The answers to these questions will greatly help your organization ensure that the information it relies on to trade, and build its reputation, is both secure and compliant. As a result, you will be much more likely to avoid unnecessary and costly non-compliance fines, maintain your reputation, and stay in business.

The same applies if you are a smaller supplier providing services to a larger company that shares sensitive data with you. You must check that you have implemented adequate security and compliance measures that both support and match your partners’ policies. The growth of third-parties is resulting in the number of potential “gateways” these companies provide into larger organizations also increasing. Hackers know that the chances of being able to breach the security of a smaller organizations is much greater, so use them to attack the larger, often better protected, targets. Make sure you use the help and advice of the larger organizations you work with because they will have dedicated security specialists who can help you understand and deal with your data compliance and security needs.


How do I get Control of my Third-Party Access?

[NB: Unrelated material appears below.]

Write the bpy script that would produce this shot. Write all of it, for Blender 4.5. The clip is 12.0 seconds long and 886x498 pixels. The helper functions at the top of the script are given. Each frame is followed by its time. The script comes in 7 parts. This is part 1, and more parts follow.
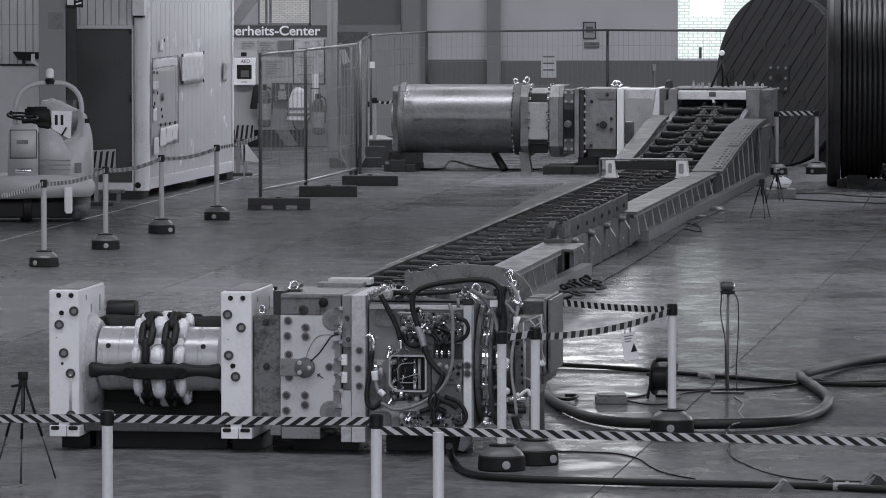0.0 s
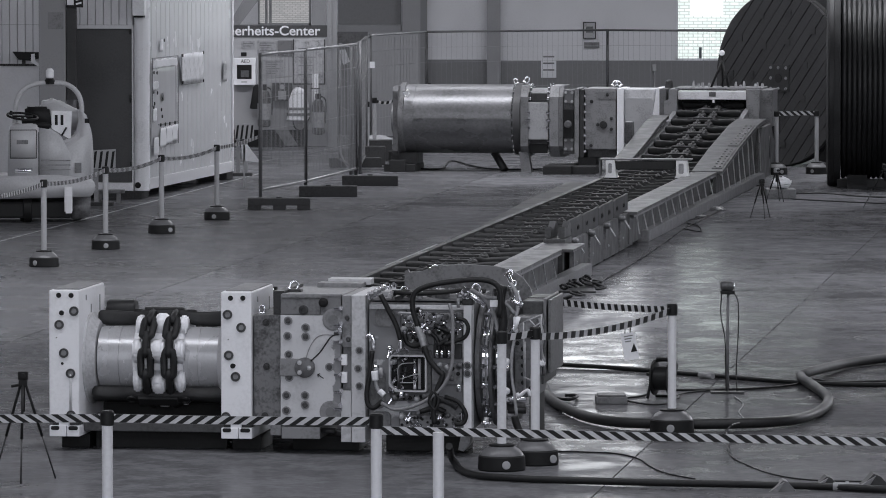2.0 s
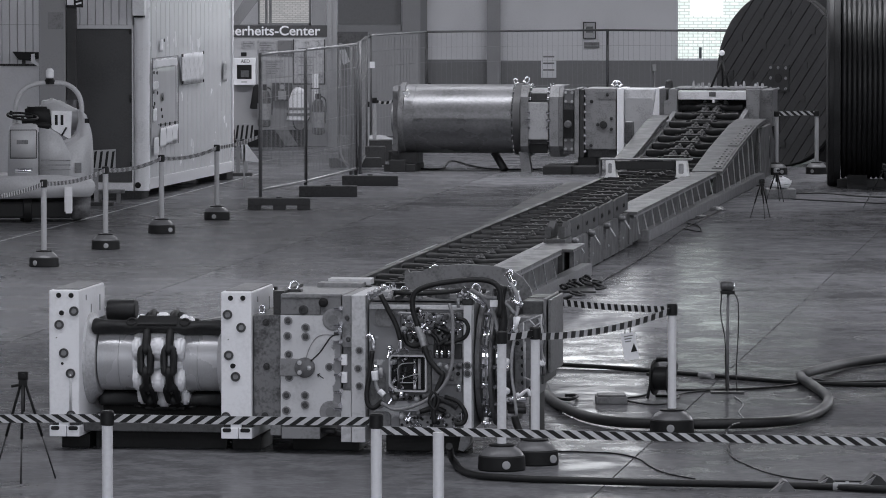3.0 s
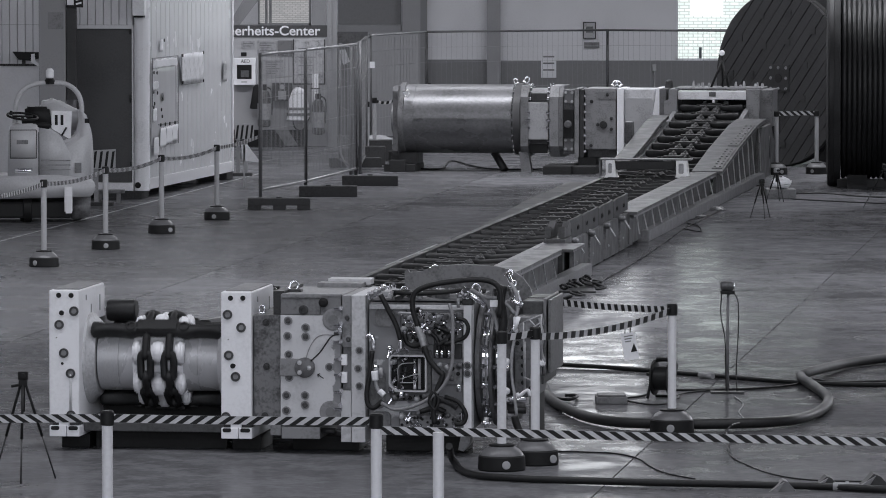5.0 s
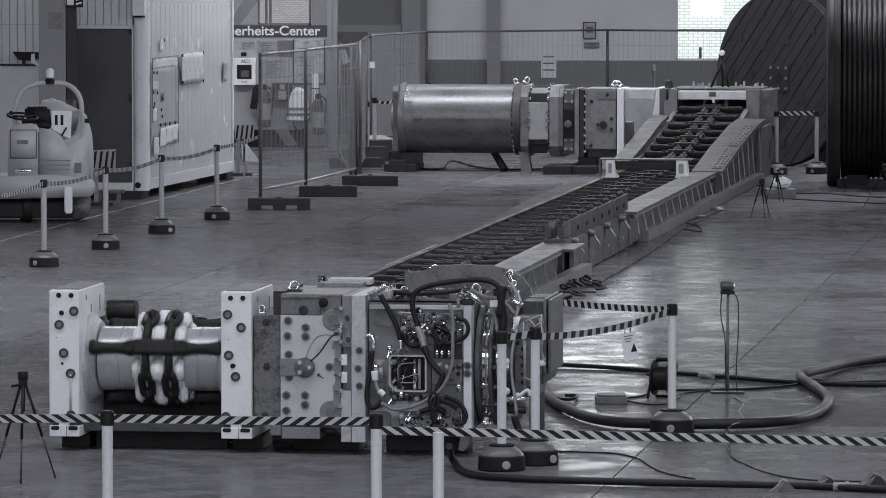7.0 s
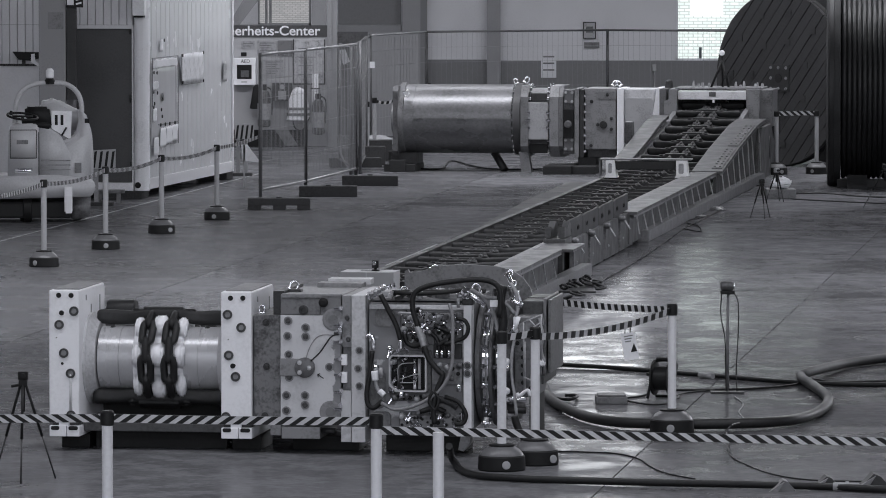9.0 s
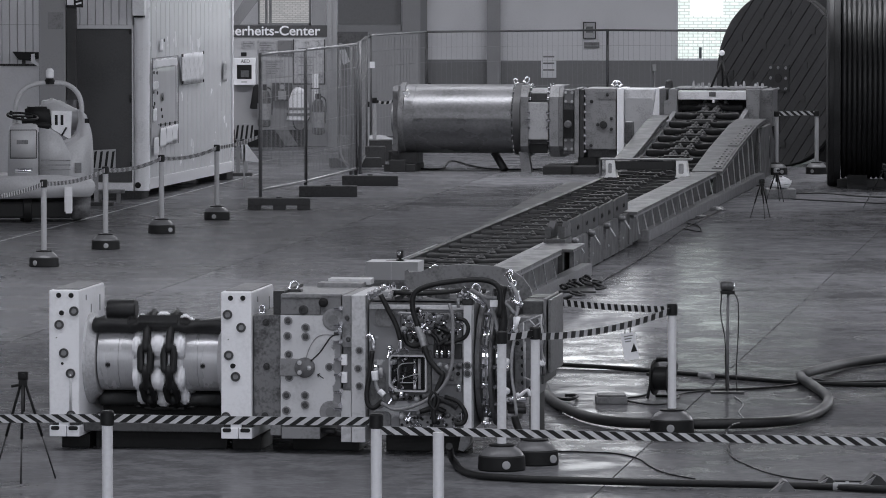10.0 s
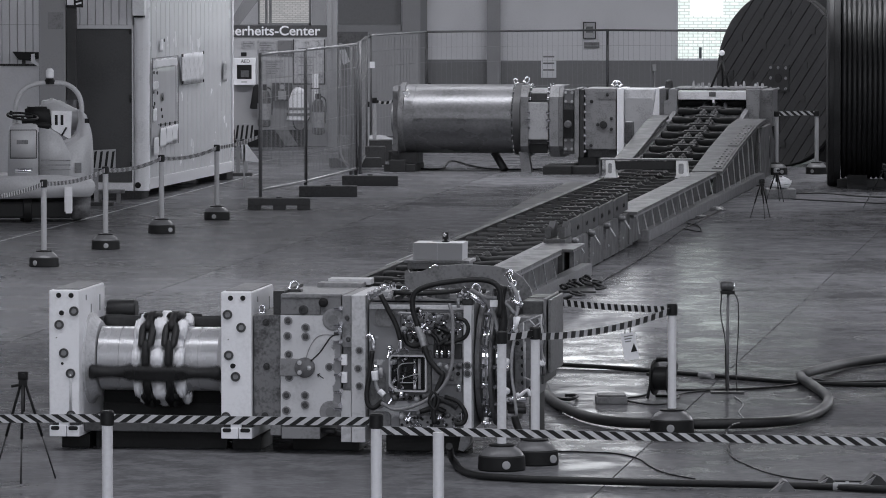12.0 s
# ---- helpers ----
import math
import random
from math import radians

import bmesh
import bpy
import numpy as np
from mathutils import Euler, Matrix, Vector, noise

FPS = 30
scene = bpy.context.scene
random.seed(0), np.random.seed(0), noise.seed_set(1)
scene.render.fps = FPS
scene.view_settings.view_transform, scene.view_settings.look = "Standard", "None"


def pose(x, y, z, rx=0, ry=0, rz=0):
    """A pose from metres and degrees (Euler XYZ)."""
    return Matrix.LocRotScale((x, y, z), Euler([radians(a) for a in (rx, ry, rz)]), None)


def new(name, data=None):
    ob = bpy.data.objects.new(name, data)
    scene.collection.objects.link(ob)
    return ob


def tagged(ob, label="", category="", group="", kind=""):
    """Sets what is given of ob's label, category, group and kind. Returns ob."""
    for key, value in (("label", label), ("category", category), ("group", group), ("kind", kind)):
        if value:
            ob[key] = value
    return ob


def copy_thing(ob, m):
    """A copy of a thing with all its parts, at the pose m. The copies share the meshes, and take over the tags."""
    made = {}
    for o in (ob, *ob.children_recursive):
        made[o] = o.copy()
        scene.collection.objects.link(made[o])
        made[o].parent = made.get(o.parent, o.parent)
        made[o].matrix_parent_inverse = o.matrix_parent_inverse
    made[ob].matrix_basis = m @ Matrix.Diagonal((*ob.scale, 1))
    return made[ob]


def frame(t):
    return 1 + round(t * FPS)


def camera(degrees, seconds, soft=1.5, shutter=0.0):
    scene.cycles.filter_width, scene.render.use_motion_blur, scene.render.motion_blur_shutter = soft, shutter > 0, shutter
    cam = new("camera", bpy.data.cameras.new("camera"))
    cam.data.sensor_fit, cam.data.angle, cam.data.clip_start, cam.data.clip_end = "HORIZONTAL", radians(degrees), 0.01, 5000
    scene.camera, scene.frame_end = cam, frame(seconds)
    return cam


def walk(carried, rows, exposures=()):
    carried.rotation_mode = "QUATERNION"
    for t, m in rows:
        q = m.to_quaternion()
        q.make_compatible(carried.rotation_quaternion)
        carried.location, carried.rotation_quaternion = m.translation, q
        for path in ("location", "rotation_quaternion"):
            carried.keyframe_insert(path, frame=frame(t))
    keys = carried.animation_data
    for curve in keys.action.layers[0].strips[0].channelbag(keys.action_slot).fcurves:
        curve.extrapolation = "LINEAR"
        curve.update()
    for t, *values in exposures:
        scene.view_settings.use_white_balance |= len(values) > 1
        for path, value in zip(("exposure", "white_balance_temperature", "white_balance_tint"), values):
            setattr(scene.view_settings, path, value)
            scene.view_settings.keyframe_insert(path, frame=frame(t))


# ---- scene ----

The first step is to find out where all your sensitive data is stored and who currently has access to it. This means both your existing employees and third-party relationships, but it also includes any ex-employees and business partners you no longer work with. If relevant procedures are not in place, they might still have an ability to access your systems and data. The best way to streamline this process, and also improve the governance of sensitive data in the future, is to consider deploying an identity and access governance (IGA) solution to automatically manage the entire identity lifecycle of user access. Such an investment will help you reduce the risk of security and compliance breaches while still allowing you to responsibly share data with your third-parties so they can perform the tasks you have hired them for.